— start of Collected data —
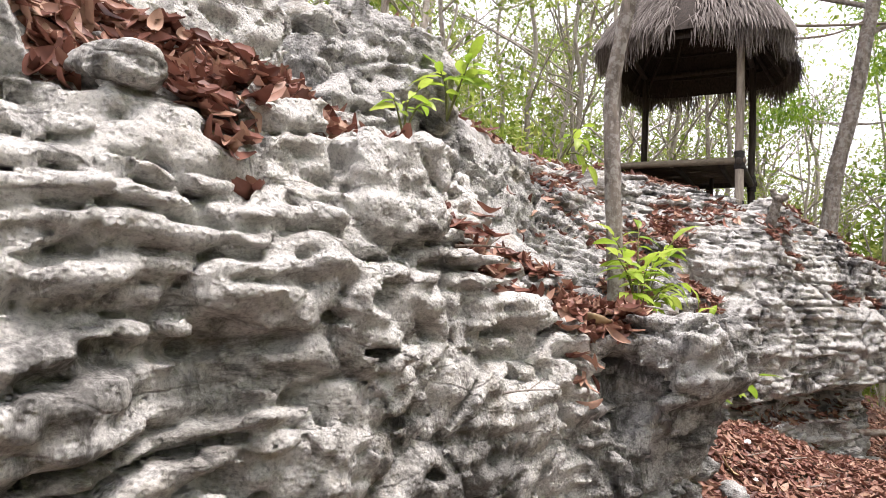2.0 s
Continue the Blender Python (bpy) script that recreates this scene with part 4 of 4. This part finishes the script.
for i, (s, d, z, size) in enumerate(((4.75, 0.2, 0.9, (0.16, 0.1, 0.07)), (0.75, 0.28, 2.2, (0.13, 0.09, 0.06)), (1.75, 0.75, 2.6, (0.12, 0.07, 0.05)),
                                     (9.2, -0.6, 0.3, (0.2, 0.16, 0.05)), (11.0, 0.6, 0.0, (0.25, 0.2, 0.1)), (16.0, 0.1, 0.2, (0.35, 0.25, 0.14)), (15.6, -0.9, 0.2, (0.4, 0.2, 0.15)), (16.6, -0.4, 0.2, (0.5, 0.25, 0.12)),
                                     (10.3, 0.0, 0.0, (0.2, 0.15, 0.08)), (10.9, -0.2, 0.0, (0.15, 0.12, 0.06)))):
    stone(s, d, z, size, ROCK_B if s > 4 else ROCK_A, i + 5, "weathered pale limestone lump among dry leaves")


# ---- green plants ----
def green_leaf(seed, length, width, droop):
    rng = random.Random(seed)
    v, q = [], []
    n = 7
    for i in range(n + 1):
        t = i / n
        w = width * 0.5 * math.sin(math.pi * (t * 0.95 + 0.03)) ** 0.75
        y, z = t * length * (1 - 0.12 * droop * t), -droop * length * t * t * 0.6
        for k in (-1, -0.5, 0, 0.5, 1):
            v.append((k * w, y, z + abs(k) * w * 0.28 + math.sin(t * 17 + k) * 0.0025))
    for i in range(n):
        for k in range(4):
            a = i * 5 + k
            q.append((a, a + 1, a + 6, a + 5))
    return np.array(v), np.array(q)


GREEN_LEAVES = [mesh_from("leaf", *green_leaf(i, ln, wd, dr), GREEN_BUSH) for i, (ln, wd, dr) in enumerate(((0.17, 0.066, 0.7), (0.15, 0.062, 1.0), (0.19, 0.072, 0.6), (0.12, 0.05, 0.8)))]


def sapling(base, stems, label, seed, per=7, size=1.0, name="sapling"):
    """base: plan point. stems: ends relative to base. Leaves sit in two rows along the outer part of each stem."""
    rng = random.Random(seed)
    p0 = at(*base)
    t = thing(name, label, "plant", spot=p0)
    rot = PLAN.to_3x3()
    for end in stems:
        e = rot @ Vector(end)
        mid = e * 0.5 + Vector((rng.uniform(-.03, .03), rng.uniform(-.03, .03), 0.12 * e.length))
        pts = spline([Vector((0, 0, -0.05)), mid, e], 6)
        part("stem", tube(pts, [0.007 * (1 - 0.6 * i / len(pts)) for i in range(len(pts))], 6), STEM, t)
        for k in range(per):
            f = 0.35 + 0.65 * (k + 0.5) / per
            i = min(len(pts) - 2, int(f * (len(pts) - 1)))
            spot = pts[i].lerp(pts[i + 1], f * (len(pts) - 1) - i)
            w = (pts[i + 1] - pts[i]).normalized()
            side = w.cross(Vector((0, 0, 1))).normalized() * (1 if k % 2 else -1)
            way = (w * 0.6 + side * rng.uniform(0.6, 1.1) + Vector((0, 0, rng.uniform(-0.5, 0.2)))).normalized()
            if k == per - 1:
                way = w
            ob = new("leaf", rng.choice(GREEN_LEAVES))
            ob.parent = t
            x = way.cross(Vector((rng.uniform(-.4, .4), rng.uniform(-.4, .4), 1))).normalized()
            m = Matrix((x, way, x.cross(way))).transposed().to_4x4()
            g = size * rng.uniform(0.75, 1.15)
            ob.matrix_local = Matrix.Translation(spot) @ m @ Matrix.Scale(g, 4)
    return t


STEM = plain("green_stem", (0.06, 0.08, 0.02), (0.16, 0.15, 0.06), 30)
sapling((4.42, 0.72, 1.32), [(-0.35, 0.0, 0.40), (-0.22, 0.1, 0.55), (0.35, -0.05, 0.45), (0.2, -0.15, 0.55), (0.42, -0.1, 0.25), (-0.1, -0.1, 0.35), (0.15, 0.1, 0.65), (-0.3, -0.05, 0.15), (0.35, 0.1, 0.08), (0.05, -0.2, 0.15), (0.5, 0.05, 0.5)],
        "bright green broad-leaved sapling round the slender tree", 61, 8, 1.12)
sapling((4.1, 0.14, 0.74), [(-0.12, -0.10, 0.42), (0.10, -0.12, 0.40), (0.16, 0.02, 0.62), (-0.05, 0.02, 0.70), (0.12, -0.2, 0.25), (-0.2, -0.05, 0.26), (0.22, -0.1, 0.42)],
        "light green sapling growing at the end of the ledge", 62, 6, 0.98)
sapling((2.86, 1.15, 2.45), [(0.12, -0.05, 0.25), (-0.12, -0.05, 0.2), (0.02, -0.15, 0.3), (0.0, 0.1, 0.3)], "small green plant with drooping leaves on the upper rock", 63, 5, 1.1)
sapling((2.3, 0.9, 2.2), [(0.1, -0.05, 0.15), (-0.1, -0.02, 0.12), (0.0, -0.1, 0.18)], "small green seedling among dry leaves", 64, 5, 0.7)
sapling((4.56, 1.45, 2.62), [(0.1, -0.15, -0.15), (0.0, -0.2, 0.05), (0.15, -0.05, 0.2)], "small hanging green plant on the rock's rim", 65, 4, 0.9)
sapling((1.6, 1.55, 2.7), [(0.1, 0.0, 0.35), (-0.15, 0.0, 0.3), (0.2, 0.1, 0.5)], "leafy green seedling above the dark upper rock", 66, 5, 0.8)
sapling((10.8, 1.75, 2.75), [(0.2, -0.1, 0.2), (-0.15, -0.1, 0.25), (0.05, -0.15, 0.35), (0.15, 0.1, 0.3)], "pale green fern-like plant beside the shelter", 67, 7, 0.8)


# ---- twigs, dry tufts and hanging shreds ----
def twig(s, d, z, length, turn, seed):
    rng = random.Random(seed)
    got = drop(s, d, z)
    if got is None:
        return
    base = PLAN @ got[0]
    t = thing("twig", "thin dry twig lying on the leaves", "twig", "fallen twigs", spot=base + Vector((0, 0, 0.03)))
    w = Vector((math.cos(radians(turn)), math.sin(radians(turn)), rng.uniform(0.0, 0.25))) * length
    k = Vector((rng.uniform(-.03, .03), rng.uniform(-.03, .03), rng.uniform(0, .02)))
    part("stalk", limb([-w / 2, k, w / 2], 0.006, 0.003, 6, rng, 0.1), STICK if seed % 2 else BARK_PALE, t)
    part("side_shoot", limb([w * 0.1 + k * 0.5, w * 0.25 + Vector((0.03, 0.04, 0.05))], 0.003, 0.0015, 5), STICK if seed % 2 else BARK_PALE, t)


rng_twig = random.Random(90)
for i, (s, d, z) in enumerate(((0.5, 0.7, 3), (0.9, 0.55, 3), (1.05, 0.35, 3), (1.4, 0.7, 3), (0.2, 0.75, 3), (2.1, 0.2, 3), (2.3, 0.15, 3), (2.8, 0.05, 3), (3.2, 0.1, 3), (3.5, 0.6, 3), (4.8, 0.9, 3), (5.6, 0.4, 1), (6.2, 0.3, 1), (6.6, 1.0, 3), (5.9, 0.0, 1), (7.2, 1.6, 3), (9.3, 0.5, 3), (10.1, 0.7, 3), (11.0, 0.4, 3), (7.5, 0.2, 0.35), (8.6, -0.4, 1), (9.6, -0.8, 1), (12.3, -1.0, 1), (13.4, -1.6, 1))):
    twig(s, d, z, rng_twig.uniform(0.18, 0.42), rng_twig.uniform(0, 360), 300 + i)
— end of Collected data —
Given request - Write out the whole listing again, exactly, with no pictures.

The result -
2.0 s
Continue the Blender Python (bpy) script that recreates this scene with part 4 of 4. This part finishes the script.
for i, (s, d, z, size) in enumerate(((4.75, 0.2, 0.9, (0.16, 0.1, 0.07)), (0.75, 0.28, 2.2, (0.13, 0.09, 0.06)), (1.75, 0.75, 2.6, (0.12, 0.07, 0.05)),
                                     (9.2, -0.6, 0.3, (0.2, 0.16, 0.05)), (11.0, 0.6, 0.0, (0.25, 0.2, 0.1)), (16.0, 0.1, 0.2, (0.35, 0.25, 0.14)), (15.6, -0.9, 0.2, (0.4, 0.2, 0.15)), (16.6, -0.4, 0.2, (0.5, 0.25, 0.12)),
                                     (10.3, 0.0, 0.0, (0.2, 0.15, 0.08)), (10.9, -0.2, 0.0, (0.15, 0.12, 0.06)))):
    stone(s, d, z, size, ROCK_B if s > 4 else ROCK_A, i + 5, "weathered pale limestone lump among dry leaves")


# ---- green plants ----
def green_leaf(seed, length, width, droop):
    rng = random.Random(seed)
    v, q = [], []
    n = 7
    for i in range(n + 1):
        t = i / n
        w = width * 0.5 * math.sin(math.pi * (t * 0.95 + 0.03)) ** 0.75
        y, z = t * length * (1 - 0.12 * droop * t), -droop * length * t * t * 0.6
        for k in (-1, -0.5, 0, 0.5, 1):
            v.append((k * w, y, z + abs(k) * w * 0.28 + math.sin(t * 17 + k) * 0.0025))
    for i in range(n):
        for k in range(4):
            a = i * 5 + k
            q.append((a, a + 1, a + 6, a + 5))
    return np.array(v), np.array(q)


GREEN_LEAVES = [mesh_from("leaf", *green_leaf(i, ln, wd, dr), GREEN_BUSH) for i, (ln, wd, dr) in enumerate(((0.17, 0.066, 0.7), (0.15, 0.062, 1.0), (0.19, 0.072, 0.6), (0.12, 0.05, 0.8)))]


def sapling(base, stems, label, seed, per=7, size=1.0, name="sapling"):
    """base: plan point. stems: ends relative to base. Leaves sit in two rows along the outer part of each stem."""
    rng = random.Random(seed)
    p0 = at(*base)
    t = thing(name, label, "plant", spot=p0)
    rot = PLAN.to_3x3()
    for end in stems:
        e = rot @ Vector(end)
        mid = e * 0.5 + Vector((rng.uniform(-.03, .03), rng.uniform(-.03, .03), 0.12 * e.length))
        pts = spline([Vector((0, 0, -0.05)), mid, e], 6)
        part("stem", tube(pts, [0.007 * (1 - 0.6 * i / len(pts)) for i in range(len(pts))], 6), STEM, t)
        for k in range(per):
            f = 0.35 + 0.65 * (k + 0.5) / per
            i = min(len(pts) - 2, int(f * (len(pts) - 1)))
            spot = pts[i].lerp(pts[i + 1], f * (len(pts) - 1) - i)
            w = (pts[i + 1] - pts[i]).normalized()
            side = w.cross(Vector((0, 0, 1))).normalized() * (1 if k % 2 else -1)
            way = (w * 0.6 + side * rng.uniform(0.6, 1.1) + Vector((0, 0, rng.uniform(-0.5, 0.2)))).normalized()
            if k == per - 1:
                way = w
            ob = new("leaf", rng.choice(GREEN_LEAVES))
            ob.parent = t
            x = way.cross(Vector((rng.uniform(-.4, .4), rng.uniform(-.4, .4), 1))).normalized()
            m = Matrix((x, way, x.cross(way))).transposed().to_4x4()
            g = size * rng.uniform(0.75, 1.15)
            ob.matrix_local = Matrix.Translation(spot) @ m @ Matrix.Scale(g, 4)
    return t


STEM = plain("green_stem", (0.06, 0.08, 0.02), (0.16, 0.15, 0.06), 30)
sapling((4.42, 0.72, 1.32), [(-0.35, 0.0, 0.40), (-0.22, 0.1, 0.55), (0.35, -0.05, 0.45), (0.2, -0.15, 0.55), (0.42, -0.1, 0.25), (-0.1, -0.1, 0.35), (0.15, 0.1, 0.65), (-0.3, -0.05, 0.15), (0.35, 0.1, 0.08), (0.05, -0.2, 0.15), (0.5, 0.05, 0.5)],
        "bright green broad-leaved sapling round the slender tree", 61, 8, 1.12)
sapling((4.1, 0.14, 0.74), [(-0.12, -0.10, 0.42), (0.10, -0.12, 0.40), (0.16, 0.02, 0.62), (-0.05, 0.02, 0.70), (0.12, -0.2, 0.25), (-0.2, -0.05, 0.26), (0.22, -0.1, 0.42)],
        "light green sapling growing at the end of the ledge", 62, 6, 0.98)
sapling((2.86, 1.15, 2.45), [(0.12, -0.05, 0.25), (-0.12, -0.05, 0.2), (0.02, -0.15, 0.3), (0.0, 0.1, 0.3)], "small green plant with drooping leaves on the upper rock", 63, 5, 1.1)
sapling((2.3, 0.9, 2.2), [(0.1, -0.05, 0.15), (-0.1, -0.02, 0.12), (0.0, -0.1, 0.18)], "small green seedling among dry leaves", 64, 5, 0.7)
sapling((4.56, 1.45, 2.62), [(0.1, -0.15, -0.15), (0.0, -0.2, 0.05), (0.15, -0.05, 0.2)], "small hanging green plant on the rock's rim", 65, 4, 0.9)
sapling((1.6, 1.55, 2.7), [(0.1, 0.0, 0.35), (-0.15, 0.0, 0.3), (0.2, 0.1, 0.5)], "leafy green seedling above the dark upper rock", 66, 5, 0.8)
sapling((10.8, 1.75, 2.75), [(0.2, -0.1, 0.2), (-0.15, -0.1, 0.25), (0.05, -0.15, 0.35), (0.15, 0.1, 0.3)], "pale green fern-like plant beside the shelter", 67, 7, 0.8)


# ---- twigs, dry tufts and hanging shreds ----
def twig(s, d, z, length, turn, seed):
    rng = random.Random(seed)
    got = drop(s, d, z)
    if got is None:
        return
    base = PLAN @ got[0]
    t = thing("twig", "thin dry twig lying on the leaves", "twig", "fallen twigs", spot=base + Vector((0, 0, 0.03)))
    w = Vector((math.cos(radians(turn)), math.sin(radians(turn)), rng.uniform(0.0, 0.25))) * length
    k = Vector((rng.uniform(-.03, .03), rng.uniform(-.03, .03), rng.uniform(0, .02)))
    part("stalk", limb([-w / 2, k, w / 2], 0.006, 0.003, 6, rng, 0.1), STICK if seed % 2 else BARK_PALE, t)
    part("side_shoot", limb([w * 0.1 + k * 0.5, w * 0.25 + Vector((0.03, 0.04, 0.05))], 0.003, 0.0015, 5), STICK if seed % 2 else BARK_PALE, t)


rng_twig = random.Random(90)
for i, (s, d, z) in enumerate(((0.5, 0.7, 3), (0.9, 0.55, 3), (1.05, 0.35, 3), (1.4, 0.7, 3), (0.2, 0.75, 3), (2.1, 0.2, 3), (2.3, 0.15, 3), (2.8, 0.05, 3), (3.2, 0.1, 3), (3.5, 0.6, 3), (4.8, 0.9, 3), (5.6, 0.4, 1), (6.2, 0.3, 1), (6.6, 1.0, 3), (5.9, 0.0, 1), (7.2, 1.6, 3), (9.3, 0.5, 3), (10.1, 0.7, 3), (11.0, 0.4, 3), (7.5, 0.2, 0.35), (8.6, -0.4, 1), (9.6, -0.8, 1), (12.3, -1.0, 1), (13.4, -1.6, 1))):
    twig(s, d, z, rng_twig.uniform(0.18, 0.42), rng_twig.uniform(0, 360), 300 + i)